━━━ Input material

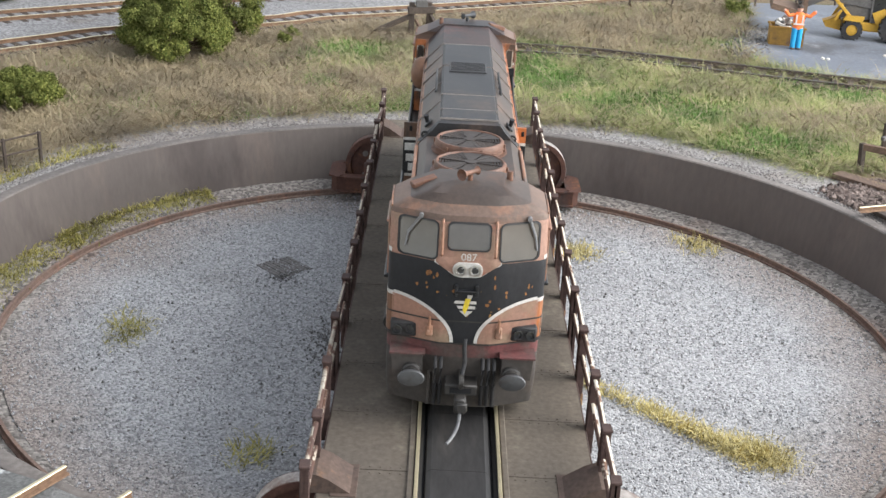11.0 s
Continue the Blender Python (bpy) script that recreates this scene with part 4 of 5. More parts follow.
    for sy in (-1, 1):
        for x in (40, 20, 0, -20, -36, -52):
            g = Geo()
            g.prism([(sy * 13.1, 46.6), (sy * 13.0, 47.6), (sy * 7.6, 52.95), (sy * 7.4, 52.7), (sy * 12.6, 47.2)], 0, x - 0.12, x + 0.12)
            part("roof_rib", g, M_SEAM, t)
        g = Geo()
        g.tube([(8, sy * 9.0, 52.2), (7.5, sy * 9.0, 52.9), (-15.5, sy * 9.0, 52.9), (-16, sy * 9.0, 52.2)], 0.3, 6)
        for x in (4, -2, -8, -13):
            g.box(x - 0.5, x + 0.5, sy * 8.7, sy * 9.3, 51, 52.75)
        part("pipe_run", g, M_SOOT, t, smooth=50)
        g = Geo()
        tf = Matrix.Translation((33.5, sy * 10.6, 50.2)) @ pose(0, 0, 0, -43 * sy, 0, 0)
        g.box(-1.8, 1.8, -1.0, 1.0, -0.2, 0.3, 0.1, slot=0, tf=tf)
        g.lathe((40.6, sy * 11.2, 49.2), (1, 0, 0), [(0.5, 0), (1.0, 0), (1.0, 0.5), (0.5, 0.5), (0.5, 0)], 14, 0)
        g.cyl((33.5, sy * 10.8, 50.4), (33.9, sy * 11.2, 52.4), 0.45, 0.7, 10)
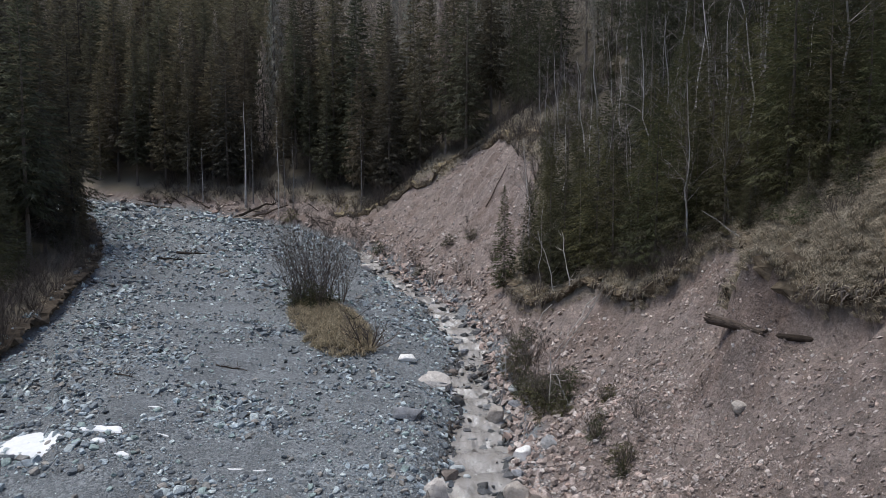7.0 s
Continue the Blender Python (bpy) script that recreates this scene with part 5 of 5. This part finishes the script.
pole("bleached dead stem leaning out from the brush", *up_from(3.0, 31.0, 0.5, 1.0, 3.2), 0.045)
pole("bleached dead stem standing in the brush", *up_from(4.9, 28.4, 0.1, 0.2, 2.6), 0.04)
pole("bent bleached branch in the brush", *up_from(5.7, 27.6, -0.5, 0.8, 1.3), 0.05)
pole("thin dead stem fallen down the slope", on_ground(8.6, 33.2, 0.3), on_ground(5.2, 31.6, 0.1), 0.03)
pole("thin dead stem fallen down the slope", on_ground(8.2, 33.8, 0.3), on_ground(5.8, 32.6, 0.1), 0.025)
pole("thin dead stem fallen from the turf edge", on_ground(6.6, 37.6, 0.5), on_ground(3.9, 35.2, 0.1), 0.03)
pole("pale dead stem leaning over the slope", *up_from(12.2, 25.9, -1.4, 1.0, 1.1), 0.026)
pole("leaning dead birch stem at the turf edge", *up_from(7.6, 37.0, -0.5, 0.6, 3.4), 0.035)
pole("leaning dead birch stem at the turf edge", *up_from(6.9, 37.8, -0.9, 0.8, 3.8), 0.03)
pole("fallen trunk lying on the earth scarp", on_ground(4.6, 62.5, 0.15), on_ground(6.8, 64.5, 0.15), 0.07, old_wood)
pole("fallen trunk lying across the far bank", on_ground(-24.0, 84.0, 0.4), on_ground(-29.5, 83.0, 0.2), 0.16, larch_twig)
pole("dark fallen trunk slanting down the far bank", on_ground(-28.0, 84.5, 0.3), on_ground(-22.5, 87.5, 0.6), 0.22, old_wood)
pole("dark fallen trunk slanting down the far bank", on_ground(-26.5, 84.0, 0.3), on_ground(-21.0, 86.0, 0.6), 0.2, old_wood)
pole("fallen trunk along the foot of the far bank", on_ground(-44.0, 90.0, 0.3), on_ground(-37.5, 88.2, 0.3), 0.18, old_wood)
pole("broken stem leaning on the far bank", *up_from(-21.0, 81.5, -1.2, 1.5, 5.5), 0.07)
pole("fallen trunk along the scarp's top", on_ground(6.0, 76.5, 0.3), on_ground(11.5, 73.0, 0.3), 0.16, larch_twig)
pole("grey driftwood trunk on the gravel", on_ground(-26.5, 63.0, 0.1), on_ground(-23.5, 63.2, 0.1), 0.14, old_wood)
pole("grey driftwood trunk on the gravel", on_ground(-27.5, 60.5, 0.1), on_ground(-24.5, 60.2, 0.1), 0.12, old_wood)
pole("driftwood branch on the gravel", on_ground(-19.5, 55.0, 0.1), on_ground(-18.8, 57.0, 0.1), 0.09, larch_twig)
pole("driftwood branch on the gravel", on_ground(-11.6, 33.2, 0.05), on_ground(-10.0, 33.4, 0.05), 0.04, log_wood)
pole("driftwood branch on the gravel", on_ground(-16.0, 31.6, 0.05), on_ground(-14.8, 31.2, 0.05), 0.04, log_wood)


for k in range(16):
    a = litter.uniform(90, 126)
    s, far, lift = litter.uniform(0.5, table(a, EDGE)), litter.uniform(2, 5), litter.uniform(-0.5, 2.0)
    x0, y0 = beside_toe(a, s)
    x1, y1 = beside_toe(a + far, s + lift)
    pole("fallen dead stem on the far earth bank", on_ground(x0, y0, 0.15), on_ground(x1, y1, 0.15), litter.uniform(0.06, 0.14), (old_wood, larch_twig, log_wood)[k % 3])


def snag(x, y, tall, thick):
    """A tall pale dead trunk at the wood's edge."""
    me = mesh_of("bare_tree", *join([stem(tall, thick, int(tall * 10), 0.004), dead_sticks(tall, 1.6, 0.85, int(tall * 7), 40)]), pale_bark)
    ob = new("bare_tree", me)
    ob.location = (x, y, ground_z(x, y))
    return tagged(ob, "tall bare pale trunk at the forest edge", "tree", "bare trunks")


for x, y, tall, thick in ((-27.6, 88.2, 15, 0.15), (-26.6, 88.6, 13, 0.09), (-22.3, 86.0, 13, 0.08), (-21.6, 86.4, 12, 0.08), (-20.4, 86.0, 11, 0.07), (-37.0, 91.5, 9, 0.08), (-10.6, 82.6, 11, 0.07), (-34.5, 90.5, 8, 0.07)):
    snag(x, y, tall, thick)


# ---- last snow ----
def snow_patch(x, y, wide, deep, seed):
    """A thin ragged sheet of old snow on the gravel."""
    r = np.random.RandomState(seed)
    n, rings = 40, 6
    a = np.linspace(0, 2 * math.pi, n, endpoint=False)
    rim = 1 + 0.9 * lumps(np.cos(a) * 1.3 + seed * 3, np.sin(a) * 1.3, 0.8, 3)
    thick = min(0.15, 0.12 * deep)
    v = [(x, y, ground_z(x, y, thick))]
    for k in range(1, rings + 1):
        f = k / rings
        px, py = x + wide / 2 * rim * f * np.cos(a), y + deep / 2 * rim * f * np.sin(a)
        pz = height(px, py) + thick * (1 - f ** 3) + (0.015 if k < rings else -0.06)
        v += list(zip(px, py, pz))
    f = [(0, 1 + j, 1 + (j + 1) % n) for j in range(n)]
    for k in range(rings - 1):
        for j in range(n):
            p, q = 1 + k * n + j, 1 + k * n + (j + 1) % n
            f += [(p, p + n, q + n), (p, q + n, q)]
    ob = new("snow_patch", mesh_of("snow_patch", v, f, snow_look, smooth=True))
    return tagged(ob, "thin patch of old snow lying on the gravel", "snow", "snow patches")


for x, y, wide, deep, seed in ((-15.9, 25.1, 2.5, 1.9, 1), (-13.35, 25.8, 1.7, 0.55, 2), (-13.05, 24.95, 0.55, 0.4, 3), (-11.8, 24.2, 0.5, 0.25, 4),
                                (-12.3, 28.0, 0.6, 0.10, 5), (-10.1, 28.0, 0.45, 0.10, 8), (-11.0, 25.9, 0.5, 0.10, 6), (-7.4, 23.8, 0.7, 0.10, 7), (-6.5, 23.7, 0.6, 0.09, 9)):
    snow_patch(x, y, wide, deep, seed)
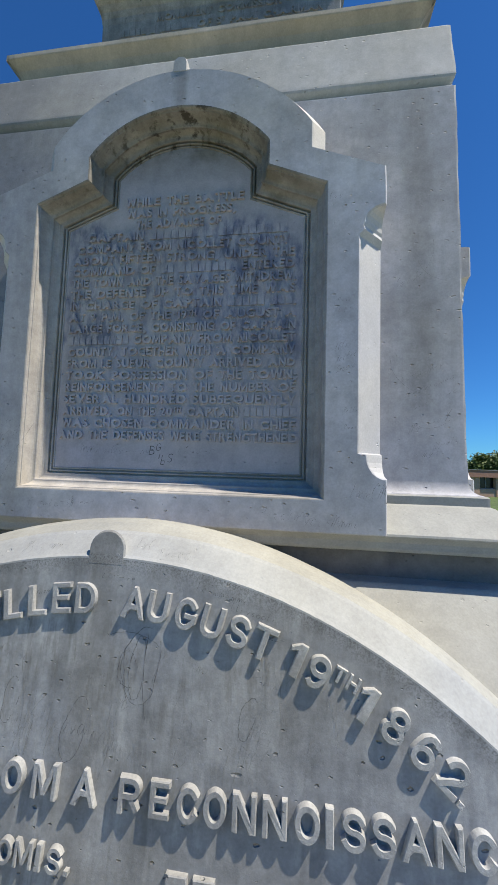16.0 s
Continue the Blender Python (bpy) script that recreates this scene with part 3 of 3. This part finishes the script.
def long_stroke(rng, x, z, length, angle, bend):
    pts = []
    for i in range(13):
        t = i / 12
        a = angle + bend * (t - 0.5)
        pts.append((x + math.cos(a) * length * t + rng.uniform(-1, 1) * 0.0012, z + math.sin(a) * length * t + rng.uniform(-1, 1) * 0.0012))
    return pts


def cursive(rng, x, z, w, h, count, slope=0.0, lean=0.35):
    """A run of hooks, bows, loops and strokes like hurried scratched handwriting, too loose to read."""
    out, cw = [], w / count
    for c in range(count):
        k = rng.random()
        tall = h if c == 0 or rng.random() < 0.25 else h * rng.uniform(0.35, 0.55)
        a = rng.uniform(0, 1.5)
        if k < 0.2:
            pts = [(0.3, 1.0), (0.25, 0.6), (0.2, 0.2), (0.35, 0.0), (0.6, 0.1)]
        elif k < 0.42:
            pts = [(0.45 + 0.38 * math.cos(a + q * 0.55), 0.5 + 0.5 * math.sin(a + q * 0.55)) for q in range(rng.randint(8, 12))]
        elif k < 0.58:
            pts = [(0.05, 0.0), (0.1, 0.6), (0.25, 0.95), (0.4, 0.7), (0.42, 0.0), (0.5, 0.6), (0.68, 0.9), (0.78, 0.5), (0.85, 0.0)]
        elif k < 0.72:
            pts = [(0.1, 0.4), (0.6, 0.55), (0.55, 0.9), (0.25, 0.95), (0.1, 0.5), (0.3, 0.05), (0.8, 0.15)]
        elif k < 0.84:
            pts = [(0.75, 0.9), (0.4, 1.0), (0.2, 0.75), (0.65, 0.4), (0.6, 0.05), (0.15, 0.1)]
        elif k < 0.93:
            pts = [(0.15, 1.0), (0.35, 0.35), (0.7, 0.95), (0.45, 0.1), (0.2, -0.5)]
        else:
            pts = [(0.0, 0.6), (0.5, 0.68), (1.0, 0.72)]
        line = []
        for (u, v), (u2, v2) in zip(pts, pts[1:]):
            for f in (0, 0.5):
                px, up = cw * (c + 0.95 * (u + (u2 - u) * f)), tall * (v + (v2 - v) * f)
                line.append((x + px + lean * up + rng.uniform(-1, 1) * cw * 0.03, z + slope * px + up + rng.uniform(-1, 1) * h * 0.03))
        cut = rng.randint(4, len(line)) if rng.random() < 0.3 else len(line)
        out.append(line[:cut])
    return out


def tall_loop(rng, x, z, rx, rz, turn, a0=0.0, span=6.0):
    """One long narrow hand-drawn loop, worn away here and there."""
    pts = []
    for k in range(40):
        a = a0 + span * k / 39
        u, v = rx * math.cos(a) * (1 + 0.12 * math.sin(3 * a + x * 50)), rz * math.sin(a)
        pts.append((x + u * math.cos(turn) - v * math.sin(turn) + rng.uniform(-1, 1) * 0.0014, z + u * math.sin(turn) + v * math.cos(turn) + rng.uniform(-1, 1) * 0.0014))
    out, k = [], 0
    while k < 37:
        n = rng.randint(5, 14)
        out.append(pts[k:k + n + 1])
        k += n + (rng.randint(1, 3) if rng.random() < 0.45 else 0)
    return [p for p in out if len(p) > 2]


def marks(strokes, place, width, parent, material=None):
    v, f = ribbons(strokes, place, width)
    ob = mesh_object("scratching", v, f, material or SCRATCH, parent, "thin dark scratched scribbles")
    tagged(ob, kind="stuff")


def on_face(x, z):
    return (x, face_y(z) - 0.0008, z)


def on_rim(x, s):
    r = 1.426 + 0.045 * s
    z = ACZ + math.sqrt(r * r - (x - ACX) ** 2)
    return (x, face_y(z) + 0.007 + 0.045 * s - 0.0012, z + 0.0006)


def on_surround(x, z):
    return (x, FRONT - 0.0008, z)


def on_die(x, z):
    return (x, YC - 1.1475 + 0.029 * (z - 1.8) - 0.0018, z)


def on_tablet(x, z):
    return (x, TABLET_Y - 0.0008, z)


sr = random.Random(77)
# the leaning face: faint tall loops and strokes under the curved words
st = []
for _ in range(24):
    st += tall_loop(sr, CX + sr.uniform(-0.42, 0.62), sr.uniform(0.86, 1.06), sr.uniform(0.006, 0.024), sr.uniform(0.03, 0.075), sr.uniform(-0.35, 0.25), sr.uniform(0, 6), sr.uniform(2.5, 6.5))
for _ in range(26):
    st.append(long_stroke(sr, CX + sr.uniform(-0.40, 0.60), sr.uniform(0.88, 1.10), sr.uniform(0.03, 0.13), sr.uniform(1.2, 1.9) * sr.choice((1, -1)), sr.uniform(-0.6, 0.6)))
for _ in range(12):
    st += cursive(sr, CX + sr.uniform(-0.40, 0.50), sr.uniform(0.87, 1.08), sr.uniform(0.06, 0.13), sr.uniform(0.02, 0.05), sr.randint(4, 7), sr.uniform(-0.3, 0.3))
marks(st, on_face, 0.0007, arched_block)
# darker pencilled loops beside the first A
st = tall_loop(sr, 0.224, 1.066, 0.047, 0.086, -0.10, 1.9, 7.0) + tall_loop(sr, 0.214, 1.060, 0.018, 0.070, -0.05, 0.5, 5.4)
st += tall_loop(sr, 0.190, 1.055, 0.026, 0.040, 0.2, 0.0, 5.5) + [long_stroke(sr, 0.178, 1.10, 0.12, -1.5, 0.15), long_stroke(sr, 0.135, 1.128, 0.13, 0.12, -0.5), long_stroke(sr, 0.236, 1.14, 0.19, -1.62, 0.2)]
for x, z, r in ((-0.02, 0.915, 0.055), (-0.20, 0.96, 0.04), (0.40, 0.98, 0.035)):
    st += tall_loop(sr, CX + x, z, r * 0.5, r * 1.3, sr.uniform(-0.3, 0.3), 1.0, 5.5)
marks(st, on_face, 0.0010, arched_block, PENCIL)
st = []
for x, z, w, h, n in ((0.255, 1.246, 0.135, 0.021, 9), (0.345, 1.208, 0.115, 0.016, 9), (0.0, 1.258, 0.10, 0.013, 6), (-0.37, 1.185, 0.06, 0.018, 4), (-0.175, 1.205, 0.038, 0.011, 6), (-0.05, 0.905, 0.09, 0.022, 5), (0.43, 1.15, 0.05, 0.012, 4)):
    st += cursive(sr, CX + x, z, w, h, n, -0.20 if x > 0.1 else 0.25 if x < -0.1 else 0.0)
marks(st, on_face, 0.0008, arched_block, PENCIL)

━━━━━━

Exercise prompt >> Pull out every line of the records that includes the string "Blender".

Answer to this task >>
Continue the Blender Python (bpy) script that recreates this scene with part 4 of 5. More parts follow.
Continue the Blender Python (bpy) script that recreates this scene with part 5 of 5. This part finishes the script.
Continue the Blender Python (bpy) script that recreates this scene with part 3 of 3. This part finishes the script.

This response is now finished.